* Task goal: Please set down all the lines beneath this one exactly, without the pictures.

-- BEGIN Provided material --

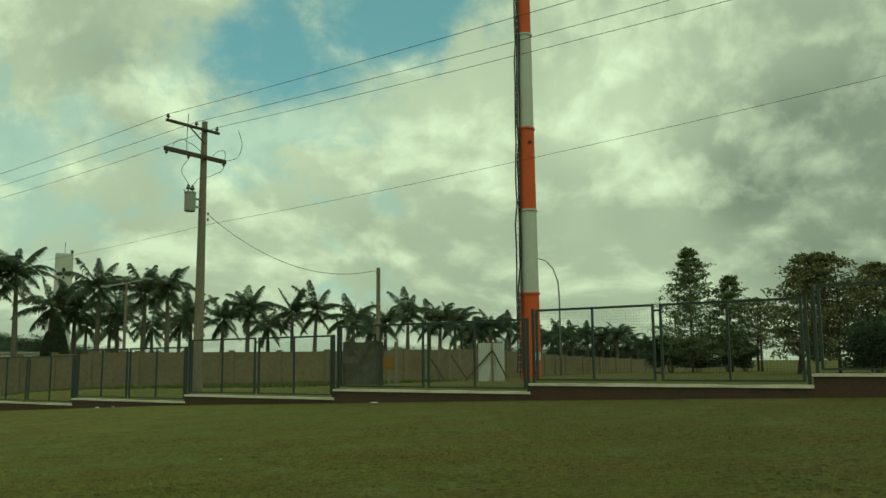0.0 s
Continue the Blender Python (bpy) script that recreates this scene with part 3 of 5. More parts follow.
# ---- kerb ----
kerb = thing("kerb", 0, 0, 0, label="whitewashed concrete kerb stones, chipped, between road and lawn", kind="structure")
kst = []
for k in range(12):
    rs = np.random.RandomState(k)
    rough_ = k > 5
    km = M()
    prof = [(0, -0.12), (0.004, 0.03), (0.010, 0.118), (0.026, 0.138), (0.096, 0.142), (0.116, 0.122), (0.118, -0.12)]
    L_ = (0.846, 0.83, 0.852, 0.84, 0.822, 0.85)[k % 6]
    xs = [0, 0.022] + list(np.linspace(0.09, L_ - 0.09, 7) + rs.normal(size=7) * 0.012) + [L_ - 0.022, L_]
    for i, x in enumerate(xs):
        # worn, rounded ends and the odd chip along the front edge
        end = (0.034 if rough_ else 0.024) * rs.uniform(0.4, 1.6) if i in (0, len(xs) - 1) else 0.0
        chip = (0.045 if rough_ else 0.026) * rs.uniform() if rs.uniform() < (0.5 if rough_ else 0.16) else 0.0
        for j, (a, b) in enumerate(prof):
            up = b > 0.1
            da = end * 0.6 + (chip if j in (2, 3) else 0.0)
            km.v.append((x, a + (da if a < 0.05 else -da) * (b > 0) + rs.normal() * 0.0016, b - (end + (chip * 0.7 if j == 2 else 0.0)) * up + rs.normal() * 0.0018))
    n_, m_ = len(prof), len(xs)
    for i in range(m_ - 1):
        for j in range(n_):
            j2 = (j + 1) % n_
            km.f.append((i * n_ + j, i * n_ + j2, (i + 1) * n_ + j2, (i + 1) * n_ + j))
    km.f += [tuple(range(n_)), tuple((m_ - 1) * n_ + j for j in reversed(range(n_)))]
    ks = km.mesh("kerb_stone", KERB)
    for pl in ks.polygons:
        pl.use_smooth = len(pl.vertices) == 4
    kst.append(ks)
jf = M()
jf.box(-0.045, 0.014, -0.12, 0.012, 0.108, 0.118)
joint_mesh = jf.mesh("joint_soil", GUTTER)
rs = np.random.RandomState(5)
for i in range(52):
    s_ = -36.3 + i * 0.88
    q_ = float(kerb_q(s_)) - 0.155
    turn = math.degrees(math.atan2(float(kerb_q(s_ + 0.88) - kerb_q(s_)), 0.88))
    x, y = W(s_, q_ + rs.normal() * (0.016 if s_ < -8.5 else 0.007))
    ob = new("kerb_stone", kst[(i * 5 + i // 6) % 6 + (6 if s_ < -8.5 else 0)])
    ob.parent = kerb
    z_ = float(road_z(s_, q_))
    tilt = math.degrees(math.atan2(float(road_z(s_ + 1, q_)) - z_, 1.0))
    ob.matrix_basis = pose(x, y, z_ + rs.normal() * (0.014 if s_ < -8.5 else 0.009), 0, 0, FYAW + turn + rs.normal() * (1.6 if s_ < -8.5 else 0.6)) @ pose(0, 0, 0, 0, -tilt, 0)
    jo = new("joint_soil", joint_mesh)
    jo.parent = kerb
    jo.matrix_basis = pose(x, y, z_ - 0.004, 0, 0, FYAW + turn) @ pose(0, 0, 0, 0, -tilt, 0)

tee = thing("drain_strip", *W(-17.6, 2.06), float(verge_z(-17.6, 2.3)) - 0.01, FYAW, "white-painted concrete strip across the lawn edge", "kerb")
part("strip", M().box(-0.09, -0.06, -0.1, 0.09, 0.42, 0.06), KERB, tee, bevel=0.012)
part("end_block", M().box(-0.14, 0.42, -0.1, 0.14, 0.60, 0.085), KERB, tee, bevel=0.012)

# ---- fence on a stepped plinth ----
FB = [-70.5, -63.3, -55.4, -47.9, -40.75, -33.5, -26.3, -19.0, -11.87, -4.62, 2.6, 9.8]
FC = [-1.55, -1.32, -1.04, -0.77, -0.30, -0.065, 0.185, 0.46, 0.69, 0.955, 1.21]
PW, PH = 3.36, 1.93
fm, wm = M(), M()
t_ = 0.03
for a in (0.0, PW / 2, PW):
    r_ = t_ if a != PW / 2 else 0.022
    fm.box(a - r_, -t_, 0, a + r_, t_, PH)
fm.box(t_, -t_, PH - 0.06, PW - t_, t_, PH - 0.001)
fm.box(t_, -t_, 0.001, PW - t_, t_, 0.05)
for x in np.arange(0.07, PW, 0.075):
    wm.tube([(x, 0, 0.03), (x, 0, PH - 0.03)], 0.0022, 3, False)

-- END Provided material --

* Result for this exercise:
0.0 s
Continue the Blender Python (bpy) script that recreates this scene with part 3 of 5. More parts follow.
# ---- kerb ----
kerb = thing("kerb", 0, 0, 0, label="whitewashed concrete kerb stones, chipped, between road and lawn", kind="structure")
kst = []
for k in range(12):
    rs = np.random.RandomState(k)
    rough_ = k > 5
    km = M()
    prof = [(0, -0.12), (0.004, 0.03), (0.010, 0.118), (0.026, 0.138), (0.096, 0.142), (0.116, 0.122), (0.118, -0.12)]
    L_ = (0.846, 0.83, 0.852, 0.84, 0.822, 0.85)[k % 6]
    xs = [0, 0.022] + list(np.linspace(0.09, L_ - 0.09, 7) + rs.normal(size=7) * 0.012) + [L_ - 0.022, L_]
    for i, x in enumerate(xs):
        # worn, rounded ends and the odd chip along the front edge
        end = (0.034 if rough_ else 0.024) * rs.uniform(0.4, 1.6) if i in (0, len(xs) - 1) else 0.0
        chip = (0.045 if rough_ else 0.026) * rs.uniform() if rs.uniform() < (0.5 if rough_ else 0.16) else 0.0
        for j, (a, b) in enumerate(prof):
            up = b > 0.1
            da = end * 0.6 + (chip if j in (2, 3) else 0.0)
            km.v.append((x, a + (da if a < 0.05 else -da) * (b > 0) + rs.normal() * 0.0016, b - (end + (chip * 0.7 if j == 2 else 0.0)) * up + rs.normal() * 0.0018))
    n_, m_ = len(prof), len(xs)
    for i in range(m_ - 1):
        for j in range(n_):
            j2 = (j + 1) % n_
            km.f.append((i * n_ + j, i * n_ + j2, (i + 1) * n_ + j2, (i + 1) * n_ + j))
    km.f += [tuple(range(n_)), tuple((m_ - 1) * n_ + j for j in reversed(range(n_)))]
    ks = km.mesh("kerb_stone", KERB)
    for pl in ks.polygons:
        pl.use_smooth = len(pl.vertices) == 4
    kst.append(ks)
jf = M()
jf.box(-0.045, 0.014, -0.12, 0.012, 0.108, 0.118)
joint_mesh = jf.mesh("joint_soil", GUTTER)
rs = np.random.RandomState(5)
for i in range(52):
    s_ = -36.3 + i * 0.88
    q_ = float(kerb_q(s_)) - 0.155
    turn = math.degrees(math.atan2(float(kerb_q(s_ + 0.88) - kerb_q(s_)), 0.88))
    x, y = W(s_, q_ + rs.normal() * (0.016 if s_ < -8.5 else 0.007))
    ob = new("kerb_stone", kst[(i * 5 + i // 6) % 6 + (6 if s_ < -8.5 else 0)])
    ob.parent = kerb
    z_ = float(road_z(s_, q_))
    tilt = math.degrees(math.atan2(float(road_z(s_ + 1, q_)) - z_, 1.0))
    ob.matrix_basis = pose(x, y, z_ + rs.normal() * (0.014 if s_ < -8.5 else 0.009), 0, 0, FYAW + turn + rs.normal() * (1.6 if s_ < -8.5 else 0.6)) @ pose(0, 0, 0, 0, -tilt, 0)
    jo = new("joint_soil", joint_mesh)
    jo.parent = kerb
    jo.matrix_basis = pose(x, y, z_ - 0.004, 0, 0, FYAW + turn) @ pose(0, 0, 0, 0, -tilt, 0)

tee = thing("drain_strip", *W(-17.6, 2.06), float(verge_z(-17.6, 2.3)) - 0.01, FYAW, "white-painted concrete strip across the lawn edge", "kerb")
part("strip", M().box(-0.09, -0.06, -0.1, 0.09, 0.42, 0.06), KERB, tee, bevel=0.012)
part("end_block", M().box(-0.14, 0.42, -0.1, 0.14, 0.60, 0.085), KERB, tee, bevel=0.012)

# ---- fence on a stepped plinth ----
FB = [-70.5, -63.3, -55.4, -47.9, -40.75, -33.5, -26.3, -19.0, -11.87, -4.62, 2.6, 9.8]
FC = [-1.55, -1.32, -1.04, -0.77, -0.30, -0.065, 0.185, 0.46, 0.69, 0.955, 1.21]
PW, PH = 3.36, 1.93
fm, wm = M(), M()
t_ = 0.03
for a in (0.0, PW / 2, PW):
    r_ = t_ if a != PW / 2 else 0.022
    fm.box(a - r_, -t_, 0, a + r_, t_, PH)
fm.box(t_, -t_, PH - 0.06, PW - t_, t_, PH - 0.001)
fm.box(t_, -t_, 0.001, PW - t_, t_, 0.05)
for x in np.arange(0.07, PW, 0.075):
    wm.tube([(x, 0, 0.03), (x, 0, PH - 0.03)], 0.0022, 3, False)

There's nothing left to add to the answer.